The cyberattack, which security experts called Petya, spread throughout the world.
“It’s no accident that the terrorist act coincided with a massive cyberattack, which also has a Russian trace,” Turchynov, head of Ukraine’s National Security and Defense Council said at the time.
In a similar sequence of events, on Oct. 23, three days prior to the assassination attempt on Mosiychuk, cyberattacks struck Kyiv’s metro and the Odesa airport. Ukrainian security officials said the cyberattacks originated from Russia.
Monopoly on Violence
Journalists have also been swept up in the wave of violence to hit Ukraine’s capital city.
On July 20, 2016, Pavlo Sheremet, a well-known investigative journalist in Ukraine for the news agency Ukrainska Pravda, died from a car bomb. Sheremet’s car exploded in front of a McDonald’s restaurant in central Kyiv, near the National Opera of Ukraine.
Weeks later, on Aug. 28, 2016, Russian journalist Alexander Shchetinin was found dead on the balcony of his Kyiv apartment due to what police said was a gunshot wound to the head. He was discovered by friends who had come to celebrate his birthday.
Shchetinin had renounced his Russian citizenship to become a Ukrainian citizen and was the founder of the Kyiv-based New Region news agency.

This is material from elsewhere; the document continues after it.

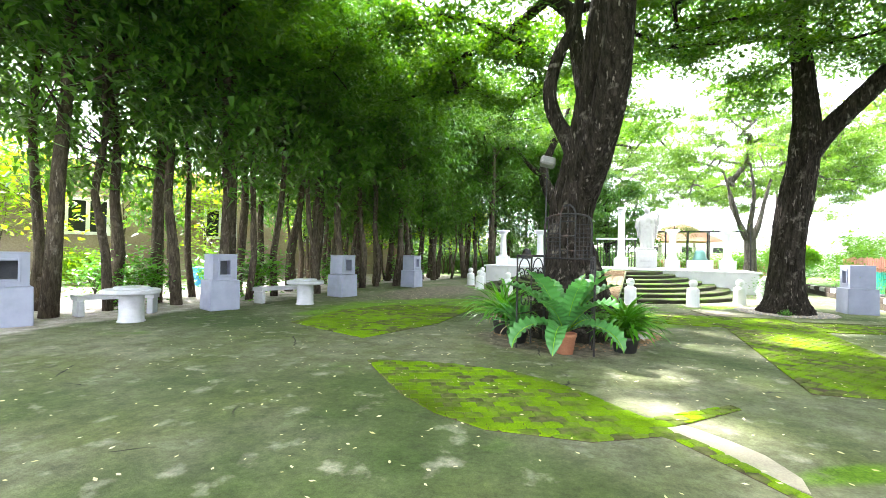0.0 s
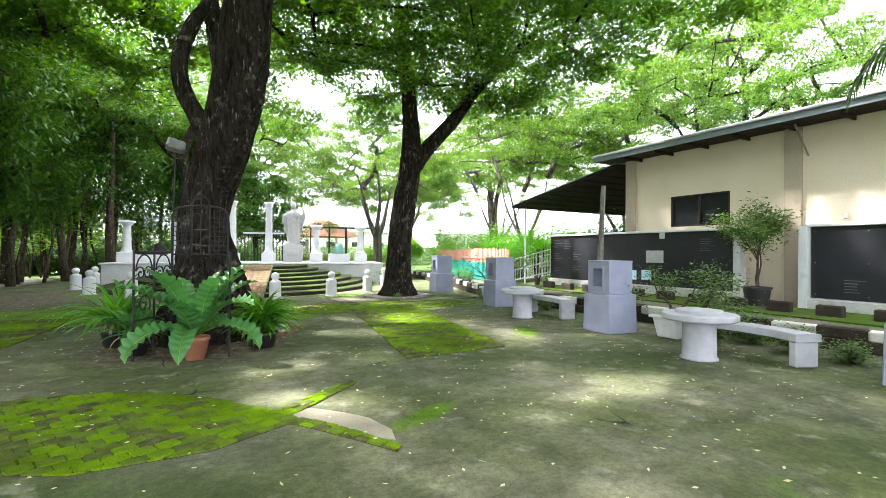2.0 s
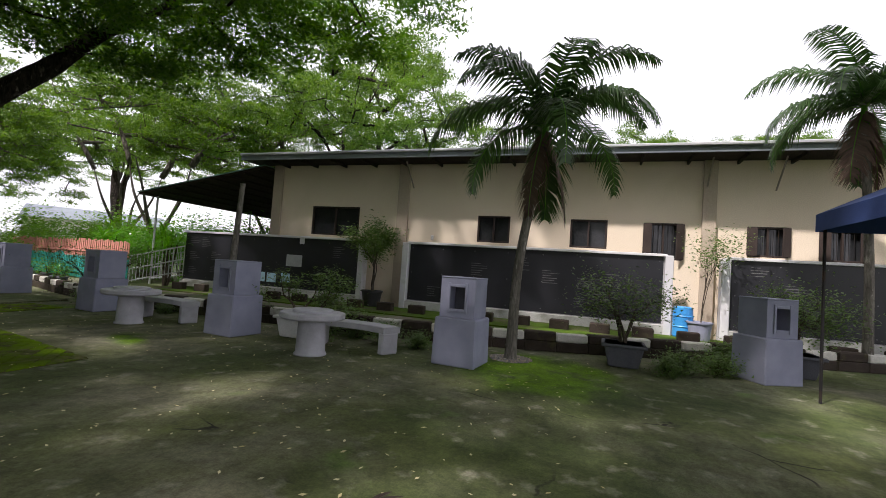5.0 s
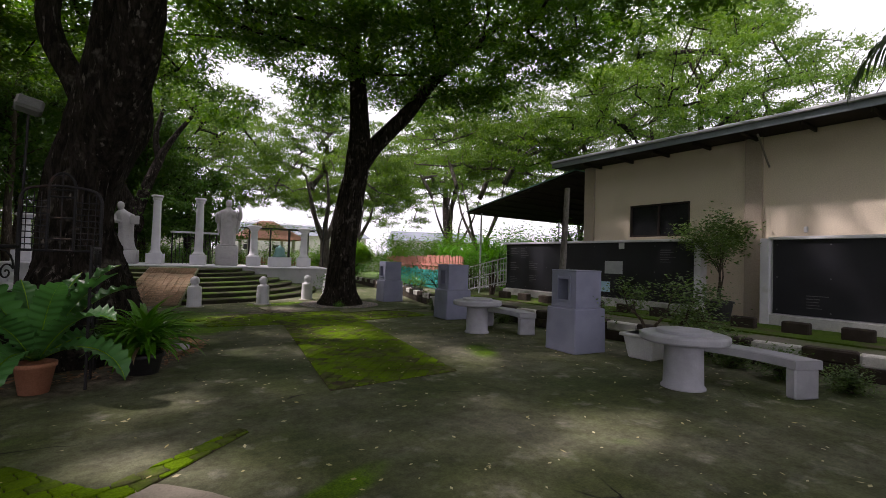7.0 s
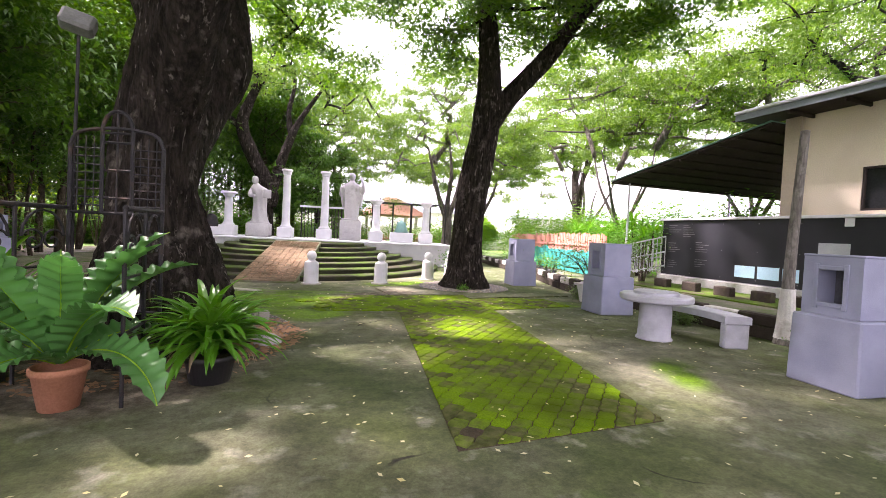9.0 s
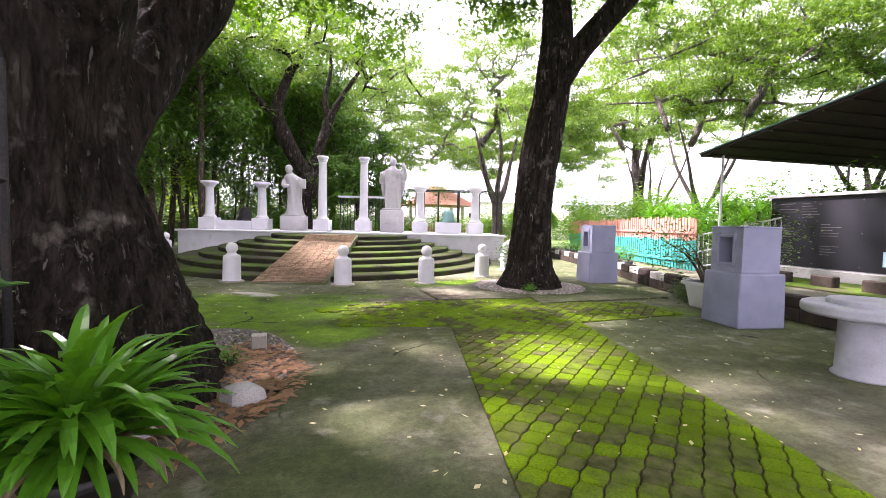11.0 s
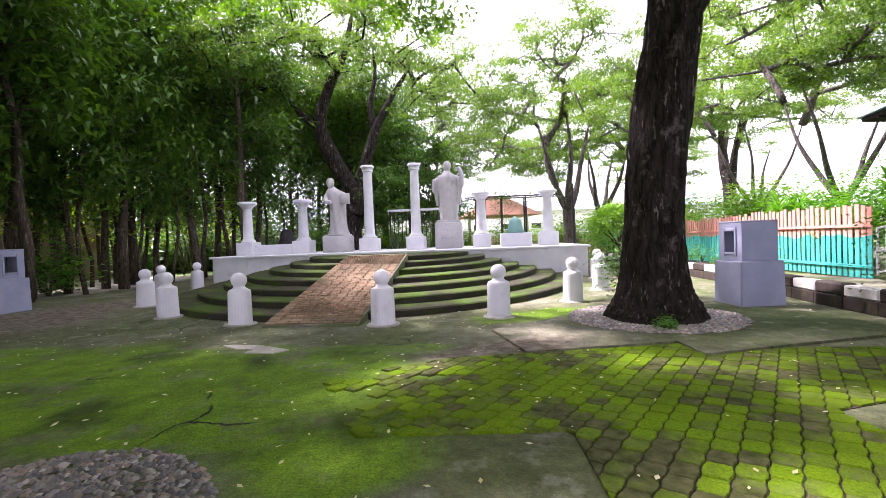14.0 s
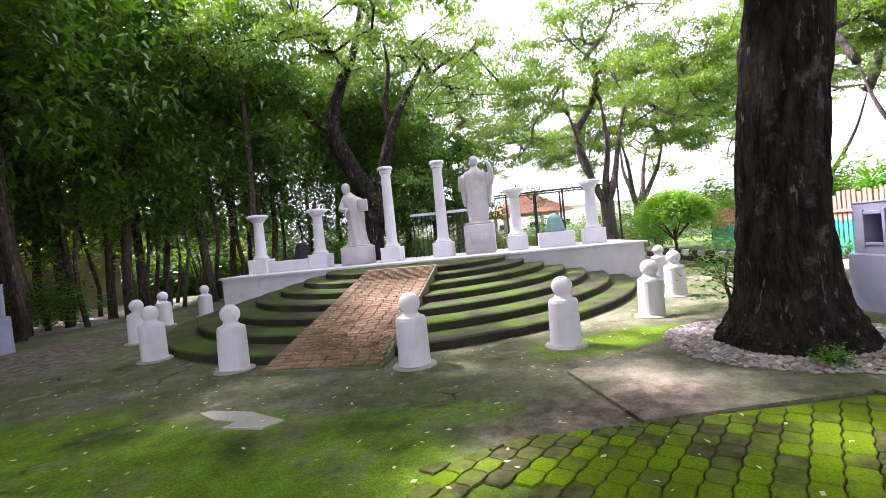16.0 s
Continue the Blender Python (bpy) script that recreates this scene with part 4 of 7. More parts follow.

Russia, for its part, says it has nothing to do with any of the aforementioned attacks. The Kremlin points to the violence playing out on Kyiv’s streets as evidence of the country’s lawlessness and political instability.
“The inability of Security Service of Ukraine to prevent at least some of these assassinations and explosions will play to the hand of Russia, which can present Ukraine as a failed state where even in its capital you can’t be secure,” Bielieskov, the Ukrainian defense analyst, said.
“It’s in the interest of Ukrainian authorities to investigate those cases and prevent future ones,” Bielieskov added, “as the monopoly on the use of violence, which is one of the fundamental features of any effective state, is now at considerable risk.”